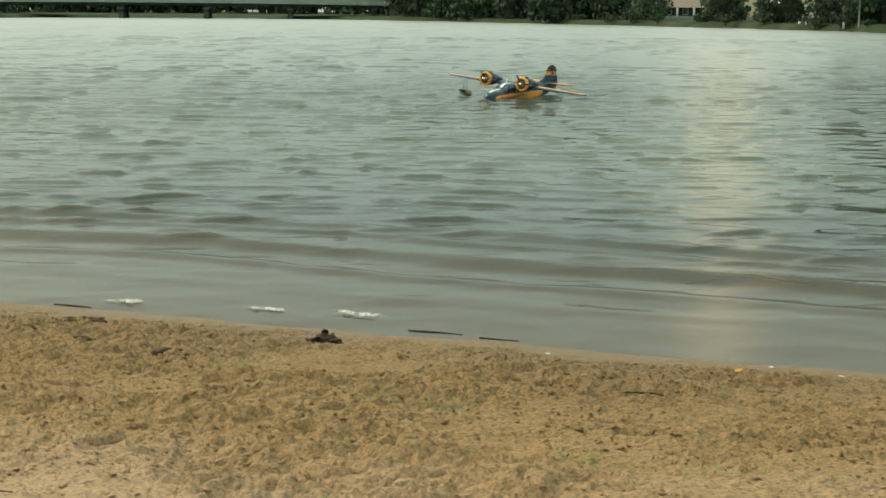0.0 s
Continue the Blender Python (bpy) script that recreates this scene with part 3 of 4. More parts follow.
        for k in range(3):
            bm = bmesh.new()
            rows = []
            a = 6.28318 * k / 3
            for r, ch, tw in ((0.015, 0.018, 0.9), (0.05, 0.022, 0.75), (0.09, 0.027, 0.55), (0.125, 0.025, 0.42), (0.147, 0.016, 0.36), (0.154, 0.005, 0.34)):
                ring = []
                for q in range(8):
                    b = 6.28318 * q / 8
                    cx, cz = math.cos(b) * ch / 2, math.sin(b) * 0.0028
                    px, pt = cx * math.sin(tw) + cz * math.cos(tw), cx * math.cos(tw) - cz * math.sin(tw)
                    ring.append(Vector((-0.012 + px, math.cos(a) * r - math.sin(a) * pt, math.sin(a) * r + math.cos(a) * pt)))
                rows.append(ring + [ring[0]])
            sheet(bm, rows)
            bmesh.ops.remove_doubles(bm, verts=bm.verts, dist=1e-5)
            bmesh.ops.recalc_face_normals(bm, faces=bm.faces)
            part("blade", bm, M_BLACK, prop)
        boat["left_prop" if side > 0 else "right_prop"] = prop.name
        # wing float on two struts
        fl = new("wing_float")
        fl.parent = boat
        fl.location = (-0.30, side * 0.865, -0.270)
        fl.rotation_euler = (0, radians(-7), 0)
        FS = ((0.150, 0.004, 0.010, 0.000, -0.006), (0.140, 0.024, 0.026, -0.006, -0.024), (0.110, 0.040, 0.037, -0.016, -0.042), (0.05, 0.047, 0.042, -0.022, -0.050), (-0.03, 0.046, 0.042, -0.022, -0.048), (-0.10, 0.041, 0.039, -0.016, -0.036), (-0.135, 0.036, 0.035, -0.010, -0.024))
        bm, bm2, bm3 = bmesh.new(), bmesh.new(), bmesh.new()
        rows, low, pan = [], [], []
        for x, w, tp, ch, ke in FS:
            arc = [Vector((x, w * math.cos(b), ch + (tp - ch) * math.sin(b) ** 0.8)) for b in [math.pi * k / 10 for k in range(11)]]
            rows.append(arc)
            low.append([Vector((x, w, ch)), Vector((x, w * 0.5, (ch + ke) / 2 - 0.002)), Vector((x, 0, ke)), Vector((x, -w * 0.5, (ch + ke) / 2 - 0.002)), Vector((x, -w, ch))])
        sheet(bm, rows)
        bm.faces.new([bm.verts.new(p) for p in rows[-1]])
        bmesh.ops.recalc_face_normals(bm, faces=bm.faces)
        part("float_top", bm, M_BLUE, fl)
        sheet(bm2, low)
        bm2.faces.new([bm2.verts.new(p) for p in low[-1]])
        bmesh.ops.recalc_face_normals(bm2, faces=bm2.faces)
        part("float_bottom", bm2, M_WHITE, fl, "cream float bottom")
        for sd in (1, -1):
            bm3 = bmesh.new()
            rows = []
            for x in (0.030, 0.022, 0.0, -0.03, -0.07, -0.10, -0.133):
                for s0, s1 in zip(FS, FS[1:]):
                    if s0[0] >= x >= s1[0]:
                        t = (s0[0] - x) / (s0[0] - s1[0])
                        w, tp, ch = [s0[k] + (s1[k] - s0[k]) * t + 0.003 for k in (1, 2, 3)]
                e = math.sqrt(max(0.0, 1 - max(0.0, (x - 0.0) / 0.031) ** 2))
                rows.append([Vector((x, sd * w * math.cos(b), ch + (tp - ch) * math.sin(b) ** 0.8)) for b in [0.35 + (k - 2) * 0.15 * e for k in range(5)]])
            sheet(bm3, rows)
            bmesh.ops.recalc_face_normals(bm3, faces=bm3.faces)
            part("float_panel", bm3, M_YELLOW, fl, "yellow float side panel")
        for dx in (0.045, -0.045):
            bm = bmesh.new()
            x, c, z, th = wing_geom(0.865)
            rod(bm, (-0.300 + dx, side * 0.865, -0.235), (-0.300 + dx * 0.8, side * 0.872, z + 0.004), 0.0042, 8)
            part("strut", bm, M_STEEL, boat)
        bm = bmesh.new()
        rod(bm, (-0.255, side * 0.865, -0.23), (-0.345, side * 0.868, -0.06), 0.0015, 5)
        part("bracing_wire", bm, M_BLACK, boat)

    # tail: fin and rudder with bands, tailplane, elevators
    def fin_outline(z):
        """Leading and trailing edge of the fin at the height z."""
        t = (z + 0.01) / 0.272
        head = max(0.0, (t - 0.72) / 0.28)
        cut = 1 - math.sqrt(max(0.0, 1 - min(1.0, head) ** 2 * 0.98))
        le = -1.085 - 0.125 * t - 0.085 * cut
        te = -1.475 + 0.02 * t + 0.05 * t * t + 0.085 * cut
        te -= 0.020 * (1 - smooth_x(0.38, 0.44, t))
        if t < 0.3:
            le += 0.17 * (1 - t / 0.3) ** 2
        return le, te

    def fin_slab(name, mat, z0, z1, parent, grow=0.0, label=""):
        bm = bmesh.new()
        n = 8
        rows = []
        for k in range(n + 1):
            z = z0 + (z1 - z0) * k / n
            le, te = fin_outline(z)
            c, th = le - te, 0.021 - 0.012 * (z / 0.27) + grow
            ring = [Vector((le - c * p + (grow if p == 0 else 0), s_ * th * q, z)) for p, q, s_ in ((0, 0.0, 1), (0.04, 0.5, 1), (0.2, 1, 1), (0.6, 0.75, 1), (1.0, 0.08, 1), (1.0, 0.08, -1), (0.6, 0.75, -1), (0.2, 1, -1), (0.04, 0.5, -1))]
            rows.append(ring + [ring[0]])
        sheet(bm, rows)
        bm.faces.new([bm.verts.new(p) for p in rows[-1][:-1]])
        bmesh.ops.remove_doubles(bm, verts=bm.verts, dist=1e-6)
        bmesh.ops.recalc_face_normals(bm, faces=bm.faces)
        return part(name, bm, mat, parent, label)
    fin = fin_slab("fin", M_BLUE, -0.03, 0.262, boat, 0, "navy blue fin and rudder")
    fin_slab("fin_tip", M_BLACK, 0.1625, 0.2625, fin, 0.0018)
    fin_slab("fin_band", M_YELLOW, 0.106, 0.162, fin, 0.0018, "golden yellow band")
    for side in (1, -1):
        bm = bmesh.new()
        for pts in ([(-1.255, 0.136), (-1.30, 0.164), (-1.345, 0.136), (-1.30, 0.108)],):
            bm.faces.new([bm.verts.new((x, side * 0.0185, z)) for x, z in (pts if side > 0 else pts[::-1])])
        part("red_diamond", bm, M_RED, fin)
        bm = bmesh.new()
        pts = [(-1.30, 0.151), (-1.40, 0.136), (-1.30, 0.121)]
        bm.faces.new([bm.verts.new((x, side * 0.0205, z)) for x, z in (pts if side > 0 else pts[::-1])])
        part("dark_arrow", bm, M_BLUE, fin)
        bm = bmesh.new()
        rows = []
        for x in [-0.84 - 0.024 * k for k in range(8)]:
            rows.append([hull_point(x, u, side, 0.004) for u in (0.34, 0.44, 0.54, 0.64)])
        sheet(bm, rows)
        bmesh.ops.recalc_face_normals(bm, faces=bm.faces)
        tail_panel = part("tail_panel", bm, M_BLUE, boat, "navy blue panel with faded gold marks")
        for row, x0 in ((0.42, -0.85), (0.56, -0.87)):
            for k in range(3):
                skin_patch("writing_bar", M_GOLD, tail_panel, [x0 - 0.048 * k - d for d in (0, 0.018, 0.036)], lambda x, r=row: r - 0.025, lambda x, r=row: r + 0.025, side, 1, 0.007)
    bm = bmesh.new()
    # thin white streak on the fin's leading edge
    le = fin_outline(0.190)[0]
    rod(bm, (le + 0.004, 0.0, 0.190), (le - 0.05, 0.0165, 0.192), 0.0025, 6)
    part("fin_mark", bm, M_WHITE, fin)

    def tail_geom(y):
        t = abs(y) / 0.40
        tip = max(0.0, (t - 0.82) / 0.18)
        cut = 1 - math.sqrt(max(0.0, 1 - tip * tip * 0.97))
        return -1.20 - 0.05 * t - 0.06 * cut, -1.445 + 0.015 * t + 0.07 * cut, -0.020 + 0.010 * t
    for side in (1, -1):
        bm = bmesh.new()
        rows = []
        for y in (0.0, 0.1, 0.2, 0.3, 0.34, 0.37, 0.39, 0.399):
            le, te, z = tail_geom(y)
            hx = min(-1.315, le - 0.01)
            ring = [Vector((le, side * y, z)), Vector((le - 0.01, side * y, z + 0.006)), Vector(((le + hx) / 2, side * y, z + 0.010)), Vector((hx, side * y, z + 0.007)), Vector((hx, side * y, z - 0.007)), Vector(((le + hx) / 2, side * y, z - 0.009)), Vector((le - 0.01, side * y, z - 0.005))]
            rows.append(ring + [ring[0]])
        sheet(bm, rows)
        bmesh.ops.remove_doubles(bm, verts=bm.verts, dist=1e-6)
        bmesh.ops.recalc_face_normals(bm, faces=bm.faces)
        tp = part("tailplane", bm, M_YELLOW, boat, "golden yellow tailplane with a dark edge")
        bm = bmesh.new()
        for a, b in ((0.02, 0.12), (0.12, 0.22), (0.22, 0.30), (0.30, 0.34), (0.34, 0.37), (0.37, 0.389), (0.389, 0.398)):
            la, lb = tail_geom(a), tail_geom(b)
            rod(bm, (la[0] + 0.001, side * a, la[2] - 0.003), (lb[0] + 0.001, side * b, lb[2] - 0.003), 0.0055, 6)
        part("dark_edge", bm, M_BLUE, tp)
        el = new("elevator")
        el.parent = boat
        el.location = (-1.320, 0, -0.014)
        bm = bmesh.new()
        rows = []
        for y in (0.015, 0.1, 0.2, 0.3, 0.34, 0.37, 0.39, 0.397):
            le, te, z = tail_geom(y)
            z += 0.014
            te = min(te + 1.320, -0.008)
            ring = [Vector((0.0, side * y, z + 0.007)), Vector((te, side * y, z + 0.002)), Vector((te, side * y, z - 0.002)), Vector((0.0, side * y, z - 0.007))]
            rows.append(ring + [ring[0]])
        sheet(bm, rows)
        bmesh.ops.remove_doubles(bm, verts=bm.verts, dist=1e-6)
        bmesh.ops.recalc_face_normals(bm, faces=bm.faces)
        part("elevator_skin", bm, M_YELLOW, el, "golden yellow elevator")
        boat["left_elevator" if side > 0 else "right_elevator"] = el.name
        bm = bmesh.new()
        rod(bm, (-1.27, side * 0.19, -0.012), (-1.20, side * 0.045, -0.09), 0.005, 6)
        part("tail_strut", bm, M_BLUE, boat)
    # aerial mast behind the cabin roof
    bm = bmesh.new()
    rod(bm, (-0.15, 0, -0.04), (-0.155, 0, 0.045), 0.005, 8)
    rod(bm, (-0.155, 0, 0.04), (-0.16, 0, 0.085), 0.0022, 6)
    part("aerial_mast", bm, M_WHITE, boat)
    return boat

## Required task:
Take every line from the data above that holds "with" and copy it out.

## Written reply:
Continue the Blender Python (bpy) script that recreates this scene with part 3 of 4. More parts follow.
    # tail: fin and rudder with bands, tailplane, elevators
        tail_panel = part("tail_panel", bm, M_BLUE, boat, "navy blue panel with faded gold marks")
        tp = part("tailplane", bm, M_YELLOW, boat, "golden yellow tailplane with a dark edge")